111.23/93

The Shah of Iran (Reza Shah Pahlavi) to President Roosevelt27a

[Translation]

Honorable Friend: We were happy to receive your letter of August 12, 1938. The sentiments you expressed in the letter and through Mr. Wallace Murray have been a source of utmost pleasure and gratitude. Although we have asked Mr. Murray to convey to Your Excellency Our thanks and special greetings, nevertheless We are pleased to repeat [Page 742] those feelings in this letter. We personally as well as the Iranian people value, in the same degree as expressed by Your Excellency, the maintenance and strengthening of the friendship which for long years has existed between the two countries and are interested in having it continue.

In the same manner that Your Excellency has followed the efforts exerted in our country for the achievement of reforms, making particular reference to the happy completion of the Trans-Iranian railway this year, We also have been fully aware of the efforts made by the American people under Your Excellency’s guidance towards economic and social reforms, and We admire and appreciate the progress thus achieved for the American people notwithstanding all the difficulties. We have no doubt that you will with equal success achieve the remainder of the program which you have before you.

Understanding the needs and problems of other nations which in your letter you have called the policy of Good-Neighbor has always been Our aim also and we have endeavored in our relations with other nations to take into consideration the principles of humanity and to settle differences in a peaceful manner. It was in the spirit of this policy that we eliminated frontier and other differences with our neighbors and succeeded in concluding the Saadabad Pact. And We hope that this pact will not only prove to be effective in maintaining peace in the Near East, but with the extension of this spirit of good will and cooperation, will make a contribution to world peace of which the American Government is an earnest advocate.

It has always been our intention to maintain warm friendly relations with the American people, and we assure Your Excellency that the Imperial Government will not spare any effort to cooperate (with your Government) to attain this aim.

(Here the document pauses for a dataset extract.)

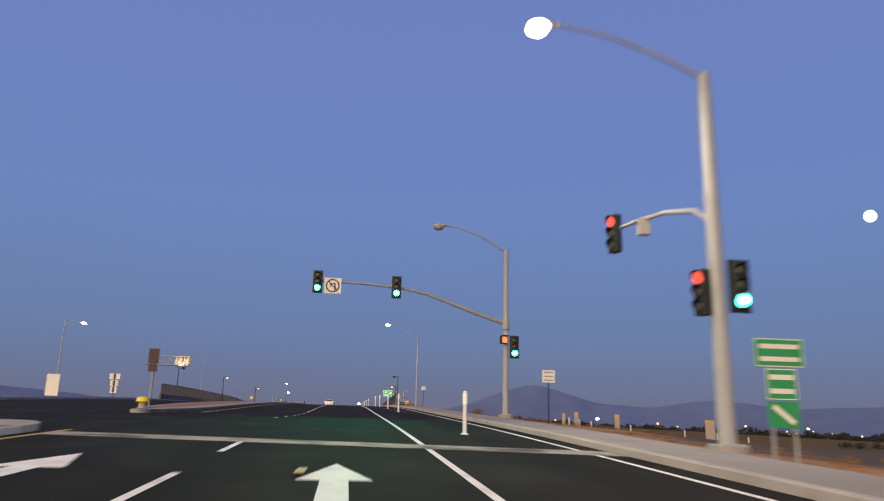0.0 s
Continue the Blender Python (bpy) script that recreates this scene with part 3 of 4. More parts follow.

In concluding this letter we renew our sentiments of friendship and good will and express our most sincere wishes for the happiness and success of Your Excellency and the American people.

Your sincere friend

Reza
  1. Letter delivered by an official of the Iranian Foreign Office at Teheran to Mr. Murray on October 12, and brought by him to Washington. The letter was sent to President Roosevelt under cover of letter from the Under Secretary of State, dated November 28, 1938 (not printed).